In the present case, the Master underlined that in Barclays there were two considerations which weighed heavily in the court's conclusion that Grant Thornton had not assumed responsibility to Barclays. First, Barclays was a sophisticated commercial party operating in the world of finance. The presence of disclaimers in auditors' statutory reports was well known and Barclays was well aware of them. Secondly, there was no direct communication between the parties, and thus nothing beyond the known purpose for which the reports were required which could give rise to an assumption of responsibility.

Here, in contrast, the fact that there were continuing communications between the parties after the date of the audit engagement was a relevant factor to be considered. The Master considered it potentially very relevant that there were emails after September 2015 between one of the buyers and a member of the accounting firm, whilst the auditing process was underway, to which the buyers' (but not the sellers') solicitors were party. These could be said to convey the sense that the relevant individual continued to see himself as part of or as a support to the buyers' professional team. In the Master's view, this suggested a continuing and direct commercial relationship of a kind which did not exist in the Barclays case and was potentially a distinguishing factor of some significance.

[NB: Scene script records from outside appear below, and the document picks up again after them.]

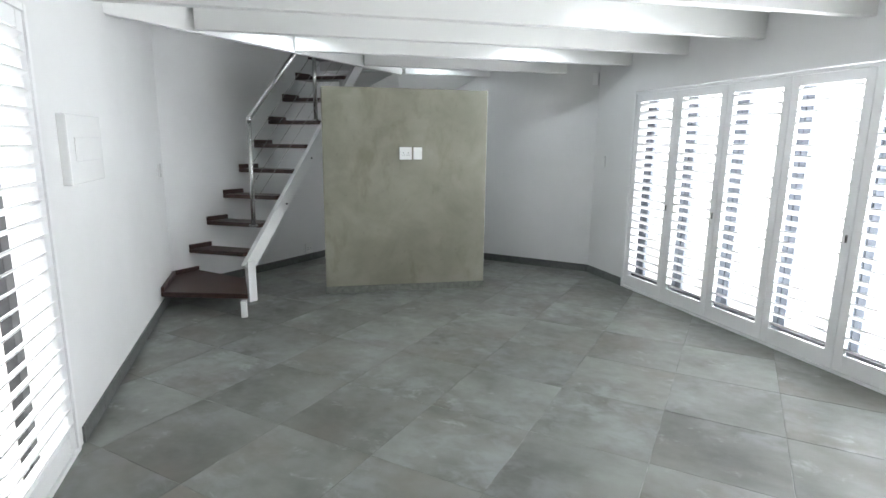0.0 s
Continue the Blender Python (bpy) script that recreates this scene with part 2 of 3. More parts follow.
def skirting(p, q, label="grey tile skirting along the white wall", h=0.088):
    """Skirting of tile strips on the room side of a wall line, room on the right."""
    m, n = along(p, q), length(p, q)
    bm = bmesh.new()
    u = 0.0
    first = 0.37
    while u < n - 0.01:
        w = min(first if u == 0 else 0.6, n - u)
        box(bm, (u + 0.001, -0.011, 0), (u + w - 0.001, 0.0, h), 0.0015, m)
        u += w
    return tagged(part("baseboard", bm, SKIRT), label, "skirting", kind="structure")

# ---- structure ----
A, B = (-0.70, 6.63), (1.056, 8.518)          # stair wall, low end and corridor end
L0 = (0.052, -0.80)                            # left wall, near end
D1 = (0.977, 9.66)                             # door wall meets corridor wall
RE, RC = (1.892, 8.526), (3.890, 6.842)        # slanting wall, free end and window corner
SLOPE = 0.098                                  # lean of the long walls against the y axis
NEAR = -0.80
WX = RC[0] + SLOPE * (RC[1] - NEAR)
W1 = (RC[0] + 0.672 * 0.0975, RC[1] - 0.672 * 0.9952)   # shutter opening begins
BC = (-3.405, 8.965)                            # bedroom corner under the windows
BT = (-1.02, 11.59)                            # bedroom far corner
BL = (-0.86, 6.825)                            # bedroom corner behind the stair wall
HI = (0.290, 10.250)                           # hinge of the inner door
TOP, UP, BEAM_Z = 2.50, 4.70, 2.315

ground = boxes(((-40, -40, -0.30), (40, 40, -0.16)))
tagged(part("ground", ground, PAVING), "pale concrete ground around the house", "ground", kind="structure")

wl = length(L0, A)
wall("wall_left", L0, A, UP, 0.22, "plain white plastered wall with a shuttered side door", [(2.85, 4.52, -0.02, 2.075)])
wall("wall_stair", A, B, UP, 0.20, "plain white plastered wall beside the open stair")
dm = length(B, D1)
wall("wall_door", B, D1, TOP, 0.15, "white plastered wall pierced by the inner doorway", [(0.285, dm - 0.005, -0.02, 2.012)])
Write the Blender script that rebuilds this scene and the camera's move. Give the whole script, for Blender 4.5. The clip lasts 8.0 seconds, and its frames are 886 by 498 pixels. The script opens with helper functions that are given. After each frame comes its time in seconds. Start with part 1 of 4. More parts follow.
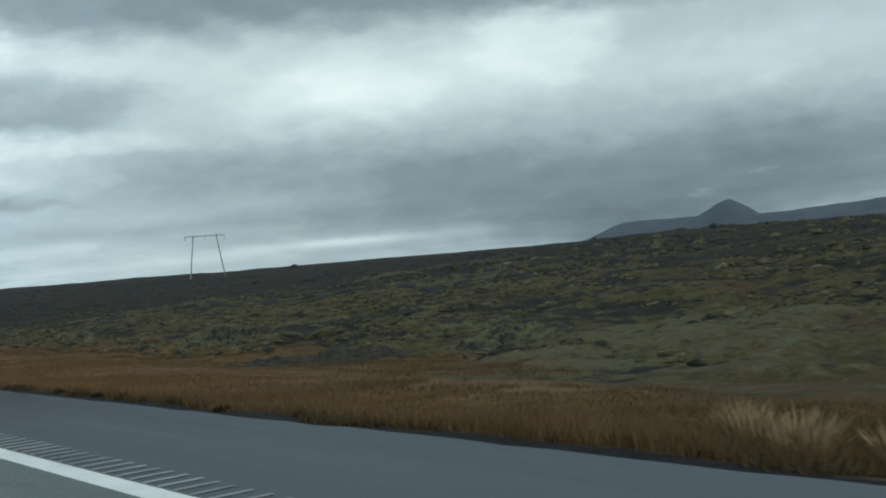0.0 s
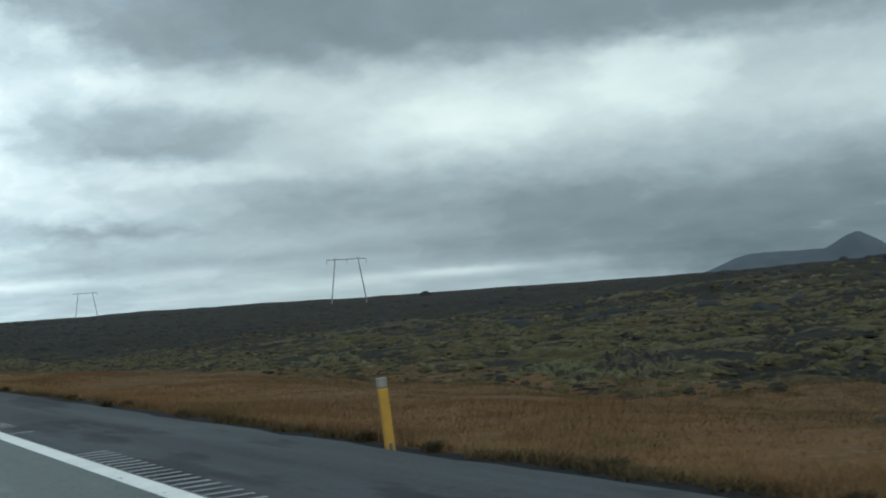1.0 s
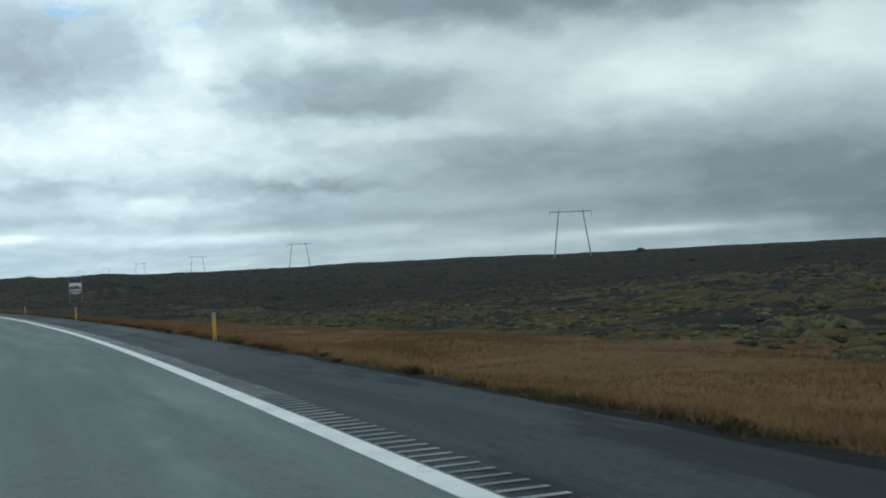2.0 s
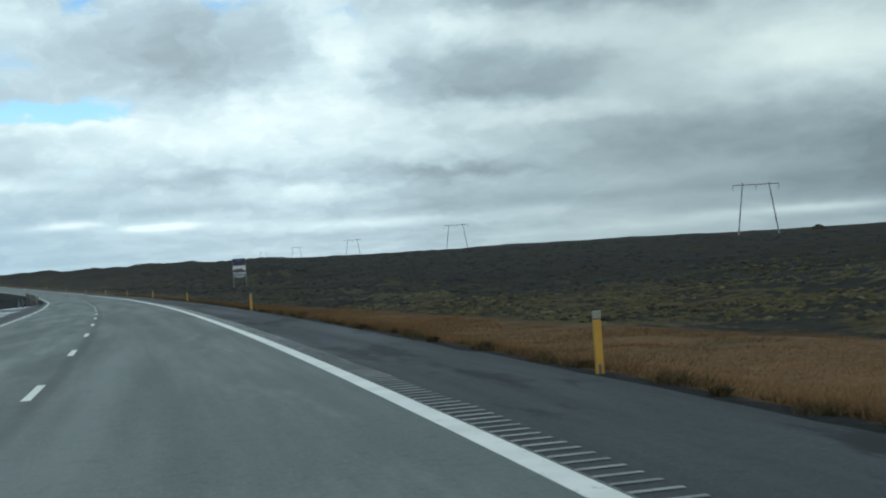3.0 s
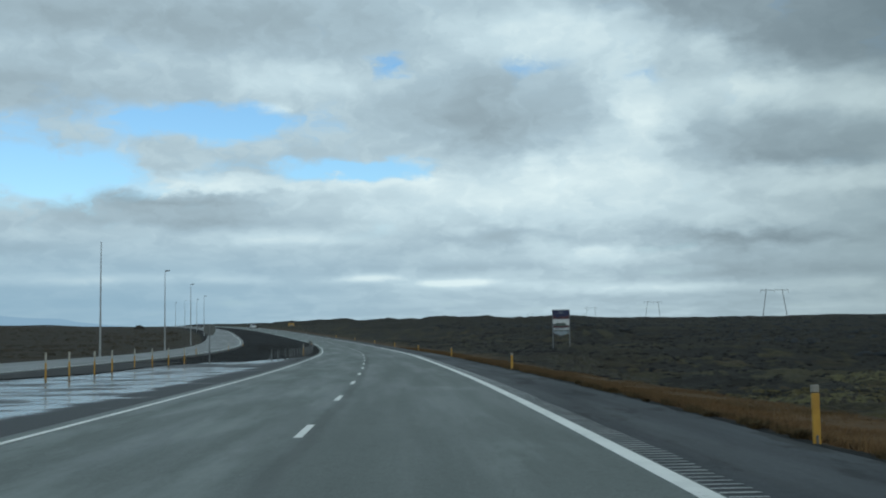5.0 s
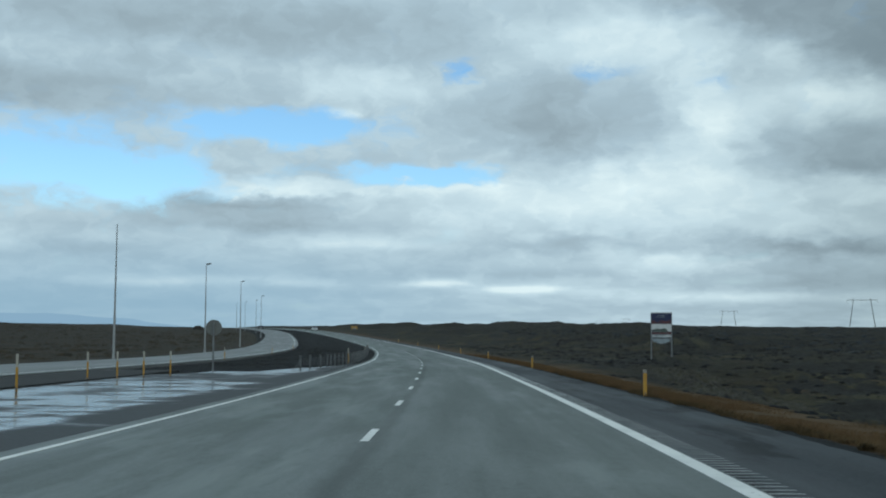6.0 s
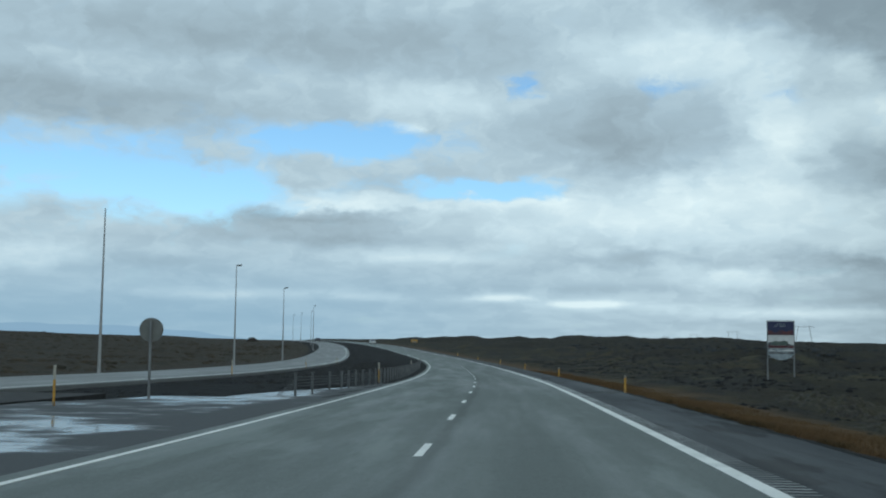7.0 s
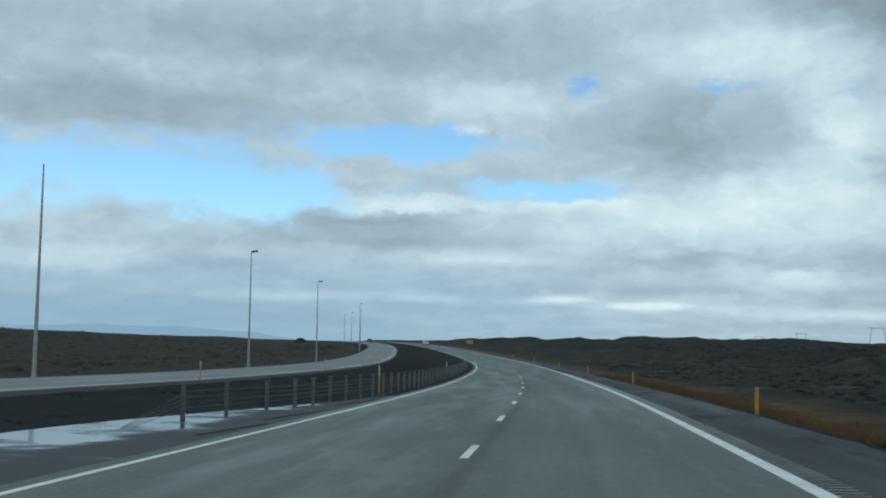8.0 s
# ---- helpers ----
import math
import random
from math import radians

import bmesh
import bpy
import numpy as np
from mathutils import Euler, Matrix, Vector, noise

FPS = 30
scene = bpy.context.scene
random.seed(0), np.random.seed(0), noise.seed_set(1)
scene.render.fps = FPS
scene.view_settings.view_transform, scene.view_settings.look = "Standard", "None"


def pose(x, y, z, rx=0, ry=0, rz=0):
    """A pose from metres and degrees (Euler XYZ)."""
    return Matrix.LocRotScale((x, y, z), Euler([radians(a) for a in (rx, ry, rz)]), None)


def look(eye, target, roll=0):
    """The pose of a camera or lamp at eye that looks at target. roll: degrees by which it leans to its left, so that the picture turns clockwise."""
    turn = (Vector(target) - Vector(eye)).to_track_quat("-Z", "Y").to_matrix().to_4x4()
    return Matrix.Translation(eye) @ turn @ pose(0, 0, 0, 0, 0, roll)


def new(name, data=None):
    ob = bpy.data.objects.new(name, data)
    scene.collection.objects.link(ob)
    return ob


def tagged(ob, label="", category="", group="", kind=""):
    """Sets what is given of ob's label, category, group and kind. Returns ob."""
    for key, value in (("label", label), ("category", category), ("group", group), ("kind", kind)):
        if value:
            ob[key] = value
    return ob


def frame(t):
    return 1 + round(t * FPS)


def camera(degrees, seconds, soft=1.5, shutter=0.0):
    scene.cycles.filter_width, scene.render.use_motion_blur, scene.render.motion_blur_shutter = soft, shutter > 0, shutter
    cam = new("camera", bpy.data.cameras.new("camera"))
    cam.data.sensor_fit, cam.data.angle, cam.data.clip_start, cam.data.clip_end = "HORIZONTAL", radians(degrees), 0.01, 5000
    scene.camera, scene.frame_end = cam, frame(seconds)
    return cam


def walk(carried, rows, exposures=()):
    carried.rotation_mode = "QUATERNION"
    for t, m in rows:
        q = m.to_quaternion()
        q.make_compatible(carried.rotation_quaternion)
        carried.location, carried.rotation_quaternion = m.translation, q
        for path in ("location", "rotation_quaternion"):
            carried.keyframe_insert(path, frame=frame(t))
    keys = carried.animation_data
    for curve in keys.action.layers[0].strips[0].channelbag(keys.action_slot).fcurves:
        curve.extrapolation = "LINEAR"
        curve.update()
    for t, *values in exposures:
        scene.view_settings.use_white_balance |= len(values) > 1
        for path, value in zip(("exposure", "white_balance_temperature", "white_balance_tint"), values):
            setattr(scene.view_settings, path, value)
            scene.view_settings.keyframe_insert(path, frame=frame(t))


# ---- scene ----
cam = camera(41.85, 8.0, soft=2.0, shutter=0.05)
PATH = [
    (0, pose(-0.322, 0.000, 1.176, 90.329, 4.843, -36.067)),
    (0.2, pose(-0.345, 3.225, 1.123, 90.743, 5.071, -37.060)),
    (0.5, pose(-0.243, 8.076, 1.047, 91.443, 5.253, -35.655)),
    (0.7, pose(-0.212, 11.319, 0.999, 91.899, 4.831, -33.514)),
    (1, pose(-0.149, 16.197, 0.929, 92.240, 4.110, -30.405)),
    (1.2, pose(-0.027, 19.458, 0.885, 92.203, 3.869, -27.775)),
    (1.5, pose(-0.170, 24.365, 0.823, 91.958, 3.001, -25.008)),
    (1.7, pose(0.010, 27.643, 0.783, 91.526, 3.985, -22.730)),
    (2, pose(0.100, 32.576, 0.727, 90.698, 2.961, -20.708)),
    (2.2, pose(0.160, 35.874, 0.689, 90.317, 3.736, -18.715)),
    (3.3, pose(0.377, 54.147, 0.474, 90.566, 3.014, -11.386)),
    (3.5, pose(0.369, 57.494, 0.434, 90.886, 2.994, -9.743)),
    (3.7, pose(0.305, 60.848, 0.393, 91.109, 2.955, -8.099)),
    (4, pose(0.180, 65.892, 0.332, 91.749, 2.252, -5.662)),
    (4.2, pose(0.071, 69.262, 0.292, 92.238, 1.712, -3.974)),
    (4.5, pose(-0.161, 74.329, 0.233, 92.864, 1.431, -1.813)),
    (4.7, pose(-0.290, 77.717, 0.194, 93.306, 1.152, -0.453)),
    (5, pose(-0.582, 82.808, 0.135, 93.794, 0.728, 0.892)),
    (5.2, pose(-0.718, 86.214, 0.097, 94.018, 0.463, 1.963)),
    (6.3, pose(-1.917, 105.052, -0.117, 94.165, -0.349, 4.715)),
    (6.5, pose(-2.124, 108.501, -0.158, 94.329, -0.307, 5.275)),
    (6.8, pose(-2.333, 113.695, -0.221, 94.578, -0.296, 6.515)),
    (7, pose(-2.617, 117.157, -0.263, 94.773, -0.712, 7.296)),
    (7.3, pose(-2.996, 122.368, -0.327, 94.915, -0.751, 8.249)),
    (7.5, pose(-3.200, 125.854, -0.370, 94.951, -0.675, 8.959)),
    (7.8, pose(-3.615, 131.089, -0.431, 94.884, -0.854, 9.693)),
    (8, pose(-3.836, 134.593, -0.471, 94.822, -0.833, 10.227)),
]
walk(cam, PATH, [(0, 0.36, 6350, 2), (0.9, 0.36, 6320, 2), (1.5, 0.20, 6300, 1), (2.2, 0.26, 6280, 1), (4.2, 0.18, 6190, 1), (5.1, -0.03, 6130, 1), (6.5, 0.03, 6060, 1), (8, -0.03, 6020, 1)])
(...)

The Master also pointed out that, if the claim proceeded to trial, there would be disclosure and factual witness evidence on these matters, which might shed further light on the question of assumption of responsibility.

For these reasons, the Master held that the claimants had a realistic prospect of showing at trial that the defendant had assumed responsibility towards the claimants in relation to the net assets figure shown in the completion certificate.